November 8, 2013 11:56AM
By DALE P. FAULKNER
Sun Staff Writer
WESTERLY — One resident says drivers treat it as if it’s I-95; another says it’s a virtual racetrack. And members of the Town Council say they are committed to putting the brakes on the problem of speeding motorists on Winnapaug Road.
“Between Airport Road and Shore Road on Winnapaug Road it’s like a race track. It finally perturbed me quite a bit because I was nearly hit the other day,” Nick Worobey told the Council Monday.
Worobey, whose residence at 176 Winnapaug Road is along what he says is a dangerous stretch, has been trying for years to get the state to reduce the posted speed limit on Winnapaug Road, from Airport Road to Shore, from 40 mph to 30 mph.
“I’m asking for you to somehow band together and help me out with this and help my neighbors,” Worobey said.
According to Worobey’s research, since 1986 there have been 8 fatalities on the stretch of road, five of those were related to excessive speed and four involved drunk drivers.

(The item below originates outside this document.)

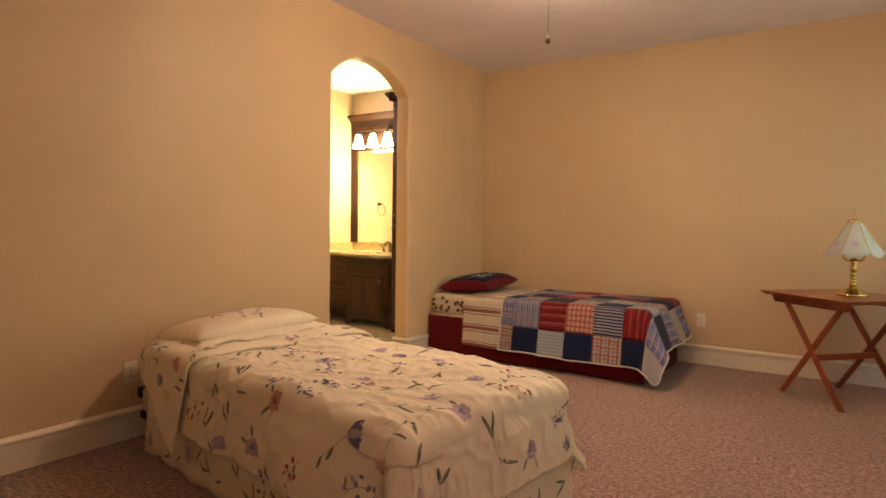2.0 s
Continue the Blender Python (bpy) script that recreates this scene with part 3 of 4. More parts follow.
for k in range(6):
    a0, a1 = 2 * math.pi * k / 6 + 0.02, 2 * math.pi * (k + 1) / 6 - 0.02
    bm = bmesh.new()
    rows = []
    for i in range(9):
        v = i / 8
        row = []
        for j in range(9):
            u = j / 8
            r = R1 + (R0 - R1) * v ** 1.12
            flat = math.cos((a1 - a0) / 2) / math.cos((u - 0.5) * (a1 - a0))
            a = a0 + (a1 - a0) * u
            sag = (0.030 * (1 - (2 * u - 1) ** 2) - 0.012) * max(0, v - 0.6) / 0.4
            bulge = 1 + 0.06 * math.sin(math.pi * u)
            row.append(bm.verts.new((r * flat * bulge * math.cos(a), r * flat * bulge * math.sin(a), Z1 - (Z1 - Z0) * v - sag)))
        rows.append(row)
    for i in range(8):
        for j in range(8):
            bm.faces.new((rows[i][j], rows[i + 1][j], rows[i + 1][j + 1], rows[i][j + 1]))
    bmesh.ops.recalc_face_normals(bm, faces=bm.faces)
    thicken(bm, 0.003)
    part("shade_panel", smooth(bm), M_SHADE, lamp, "milky white glass panel with a small blue flower")
    am = (a0 + a1) / 2
    rf = (R1 + (R0 - R1) * 0.68 ** 1.12) * math.cos((a1 - a0) / 2) * 1.06 + 0.0045
    slope = math.degrees(math.atan2((R0 - R1) * 0.87, Z1 - Z0))
    bm = bmesh.new()
    for q in range(5):
        aa = 2 * math.pi * q / 5
        fc = bmesh.ops.create_circle(bm, cap_ends=True, radius=0.013, segments=8)["verts"]
        bmesh.ops.translate(bm, verts=fc, vec=(0.012 * math.cos(aa), 0.012 * math.sin(aa), 0))
    flower = part("printed_flower", bm, M_LILAC, lamp)
    flower.matrix_local = Matrix.Translation((rf * math.cos(am), rf * math.sin(am), Z1 - (Z1 - Z0) * 0.68)) @ Matrix.Rotation(am, 4, "Z") @ Matrix.Rotation(radians(90 - slope), 4, "Y")
    pts = []
    for i in range(9):
        v = i / 8
        r = R1 + (R0 - R1) * v ** 1.12
        pts.append((r * math.cos(a0 - 0.02), r * math.sin(a0 - 0.02), Z1 - (Z1 - Z0) * v + 0.006 * v))
    part("shade_rib", tube(pts, 0.003, 6), M_BRASS, lamp)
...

In addition to helping with the speed limit, Worobey asked Police Chief Edward St. Clair to arrange for regular sobriety checkpoints on the road. Worobey said he often observes drivers failing to stay in their lane of traffic. Judging by what he said is a large number of bottles and cans left along his driveway, Worobey said he believes much of the drunk driving involves people who bring alcohol to the beach area and then drive home under the influence.
Robert Turco, also a Winnapaug Road resident, said emergency vehicles often fly by his house at a high rate of speed, akin to those used on highways.

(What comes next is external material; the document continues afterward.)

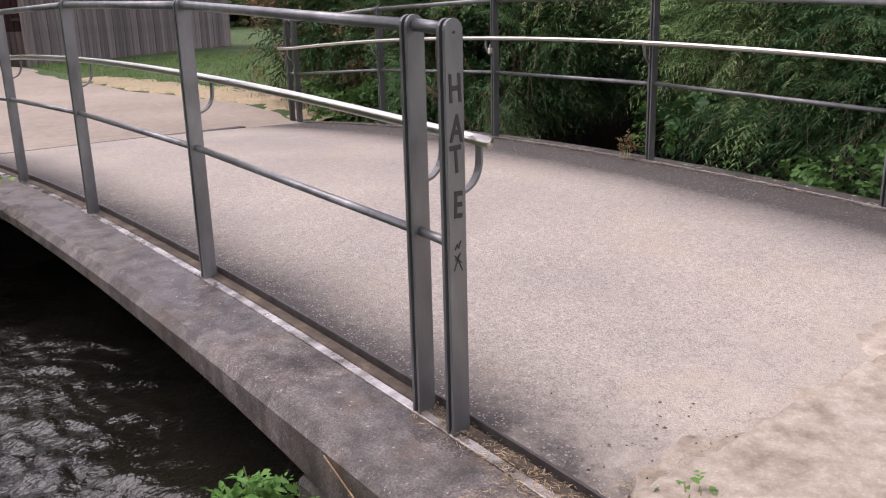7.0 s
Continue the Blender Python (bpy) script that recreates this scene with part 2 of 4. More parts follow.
M_DECK, M_STEEL, M_INOX = deck_material(), steel_paint(), stainless()
M_KERB = concrete_material("weathered_kerb_concrete", (0.155, 0.134, 0.122), 0.2)
M_KERB_DARK = concrete_material("dark_kerb_concrete", (0.115, 0.104, 0.090), 0.75, 16, 0.62)
M_TRIM = plain("rusty_steel_edge", (0.055, 0.047, 0.043), 0.5, 0.4, 0.5, 14)
M_ABUT = concrete_material("stained_abutment_concrete", (0.13, 0.12, 0.105), 0.6)
M_SAND = soil_material("sandy_gravel", [(0.3, (0.30, 0.25, 0.20)), (0.55, (0.355, 0.303, 0.248)), (0.75, (0.41, 0.357, 0.30))], 9)
M_GRAVEL = soil_material("pale_limestone_gravel", [(0.3, (0.42, 0.39, 0.33)), (0.6, (0.58, 0.55, 0.49)), (0.8, (0.66, 0.63, 0.57))], 6)
M_STRAW = soil_material("dry_straw_soil", [(0.3, (0.27, 0.21, 0.12)), (0.5, (0.40, 0.325, 0.195)), (0.75, (0.50, 0.42, 0.28))], 14)
M_GRIT = soil_material("trodden_grit", [(0.3, (0.25, 0.205, 0.15)), (0.5, (0.43, 0.37, 0.295)), (0.72, (0.60, 0.54, 0.46))], 9, pebbles=70, relief=0.02)
M_GROUND, M_WATER = ground_material(), water_material()
M_BARK = bark("dark_bark", (0.035, 0.026, 0.02), (0.12, 0.09, 0.07))
M_BARK_PALE = bark("pale_grey_bark", (0.10, 0.085, 0.075), (0.30, 0.265, 0.24), 5)
M_BARK_RED = bark("red_brown_bark", (0.035, 0.018, 0.012), (0.12, 0.066, 0.042))
M_TWIG = plain("twig_bark", (0.10, 0.062, 0.035), 0.85)
M_STEM = plain("green_stem", (0.22, 0.25, 0.08), 0.6)
M_WETGUTTER = wet_metal()
M_SILT = soil_material("gutter_silt", [(0.3, (0.05, 0.038, 0.028)), (0.55, (0.11, 0.085, 0.06)), (0.75, (0.24, 0.19, 0.13))], 9)
M_ROOT = plain("root_fibre", (0.24, 0.12, 0.075), 0.85, scale=20)
# Red-brown, darkened further in place of the shade under the eave.
M_EAVE_REDBOARD = board_material("eave_shaded_red_boards", (0.008, 0.0040, 0.004), (0.026, 0.0105, 0.0098))
M_GREYBOARD = board_material("weathered_grey_boards", (0.075, 0.067, 0.063), (0.21, 0.187, 0.178))
M_LOWBOARD = board_material("greyed_brown_boards", (0.04, 0.031, 0.028), (0.10, 0.08, 0.074))
M_TILE = plain("clay_roof_tile", (0.095, 0.052, 0.042), 0.8, vary=0.4, scale=5)
M_WICKER = plain("woven_willow_rods", (0.058, 0.030, 0.026), 0.85, vary=0.6, scale=3)
M_DARKWOOD = plain("dark_stained_wood", (0.028, 0.019, 0.015), 0.85)
M_ALU = plain("sign_back_aluminium", (0.14, 0.14, 0.148), 0.6, 0.1, 0.08, 3)
M_ZINC = plain("galvanised_steel", (0.46, 0.48, 0.50), 0.42, 0.6, 0.12)
M_STICKER = plain("white_sticker", (0.8, 0.8, 0.8), 0.5, 0, 0.05)
M_MARKER = plain("black_marker", (0.018, 0.016, 0.018), 0.5)
M_LOCK = plain("pale_worn_metal", (0.62, 0.58, 0.50), 0.4, 0.3, 0.15)
M_ROCK = concrete_material("bank_rock", (0.072, 0.056, 0.042), 0.8)
M_DEBRIS = plain("dry_plant_litter", (0.25, 0.16, 0.085), 0.9, vary=0.5, scale=25)
M_JOINT = plain("dark_joint_filler", (0.06, 0.052, 0.048), 0.9)
M_GRASS = leaf_mat("grass_blades", [(0.0, (0.048, 0.090, 0.022)), (0.5, (0.088, 0.142, 0.040)), (0.8, (0.145, 0.19, 0.068)), (1.0, (0.27, 0.25, 0.12))], 0.55, 0.3, gain=1.98)
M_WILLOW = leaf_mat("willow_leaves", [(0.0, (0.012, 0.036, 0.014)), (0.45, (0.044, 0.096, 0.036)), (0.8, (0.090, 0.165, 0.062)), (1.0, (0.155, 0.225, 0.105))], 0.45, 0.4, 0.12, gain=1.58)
# Lightened copy of the willow green; makes up for light missing on one willow.
M_WILLOW_LIT = leaf_mat("lit_willow_leaves", [(0.0, (0.016, 0.048, 0.017)), (0.45, (0.062, 0.122, 0.046)), (0.8, (0.118, 0.190, 0.080)), (1.0, (0.165, 0.23, 0.12))], 0.45, 0.3, 0.16, gain=1.95)
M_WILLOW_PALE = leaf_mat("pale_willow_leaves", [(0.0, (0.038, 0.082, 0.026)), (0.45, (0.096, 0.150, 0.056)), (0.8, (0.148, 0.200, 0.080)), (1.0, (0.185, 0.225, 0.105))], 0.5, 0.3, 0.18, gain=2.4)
M_BROWN_HEDGE = leaf_mat("browning_hedge_leaves", [(0.0, (0.075, 0.055, 0.026)), (0.45, (0.125, 0.078, 0.042)), (0.8, (0.18, 0.105, 0.060)), (1.0, (0.24, 0.16, 0.095))], 0.7, 0.35, 0.2, (0.06, 0.085, 0.028), gain=1.9)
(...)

Taking the suggestion of Councilor Patrica Douglas, the council decided to enlist the aid of State Sen. Dennis Algiere, R-38, and state Rep. Sam Azzinaro, D-37. The two legislators will be invited to a future council meeting. In the meantime, Council President Diana Serra asked Interim Town Manager Michelle Buck to write to the State Traffic Commission asking to have the speed limit reduced. Serra noted that previous requests by the town had resulted in the commission saying studies showed the speed limit was appropriate for the area. Worobey questioned the methods used by the commission and noted that the speed limit on Airport Road, approaching Winnapaug Road, is 35 mph, and that the speed limit on lower Winnapaug Road, closer to Atlantic Avenue, is 25 mph.
Douglas asked why there are flashing lights on speed limit signs in Watch Hill but not other parts of the town. “Are we orphans?” Douglas asked.
“We need to talk about this issue of speeding on our roads. There is no reason we can’t have lower speeds on our roads that we live on year round,” Douglas said, adding that drivers pick up speed once they leave the Watch Hill village area, making it difficult to access Watch Hill Road from side streets.
St. Clair said the installation of signs with flashing lights was the result of persistent efforts by Watch Hill residents who succeeded in getting the state’s attention.
Councilor Caswell Cooke Jr. said the town should consider putting up its own signs.
“We all agree the speed limit is insane on that street, there is a problem,” Cooke said, referring to Winnapaug Road, in the area where Worobey and Turco live.
One councilor said lowering the posted speed limit is only part of the solution.
“Ultimately it comes down to one thing — enforcement,” Councilor Jack Carson said.
Carson, who frequently travels Winnapaug Road on his way to work, said he would not walk on any paved part of Winnapaug Road for fear of getting hit by a passing motorist.